Inmates at all major Alabama prisons are refusing to work.

The inmate worker strike, which began Monday morning, follows a call by prison reform organization Both Sides of the Wall for prisoners to stop working. 

Reports said that around 80 members of Both Sides of the Wall held a rally outside the ADOC office in Montgomery on Monday morning to call for prison reform. The group included family members of inmates as well as former inmates. 

A spokesperson for the ADOC said that the agency is working to control the movement of inmates.
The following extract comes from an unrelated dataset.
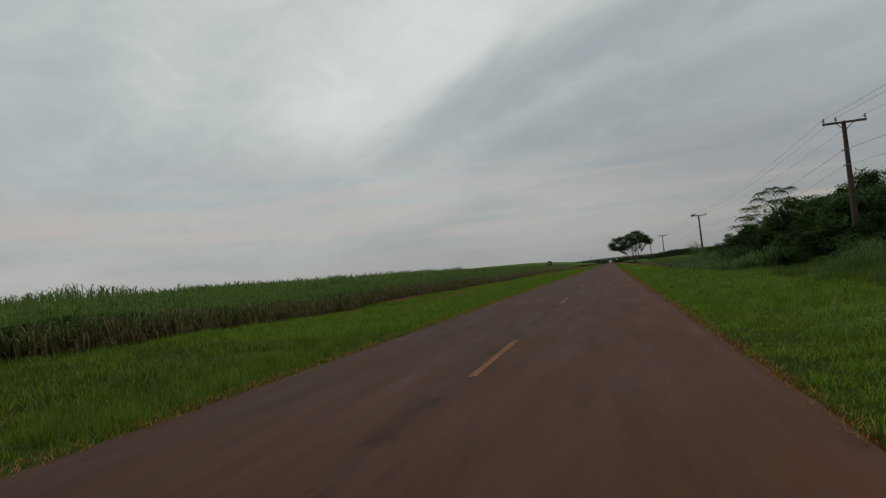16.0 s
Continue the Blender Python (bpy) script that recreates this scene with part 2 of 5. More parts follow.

They also said it is deploying other security measures but can't comment on these procedures due to the safety of the inmates.

ADOC commissioner John Hamm said the strikes have not disrupted critical services.

However, according to, the inmates participating in the strike include food workers who help prepare meals for fellow prisoners and meals are considered a critical service.

Controversy is not unfamiliar to the Alabama prison system. 

In 2020, the United States Department of Justice (DOJ) filed a lawsuit against the state of Alabama concerning poor prison sanitation, violence between inmates and excessive force from staff, and sexual assault.

The lawsuit resulted from a multi-year investigation conducted by the DOJ Civil Rights Division and the U.S. Attorney's Offices for the Northern, Middle and Southern districts of Alabama.

In October, Gov. Kay Ivey signed legislation authorizing the ADOC to build two new 4,000-bed mega prisons to address the issues. Though the plan faced political and economic obstacles, it secured a $509 million bond deal in July.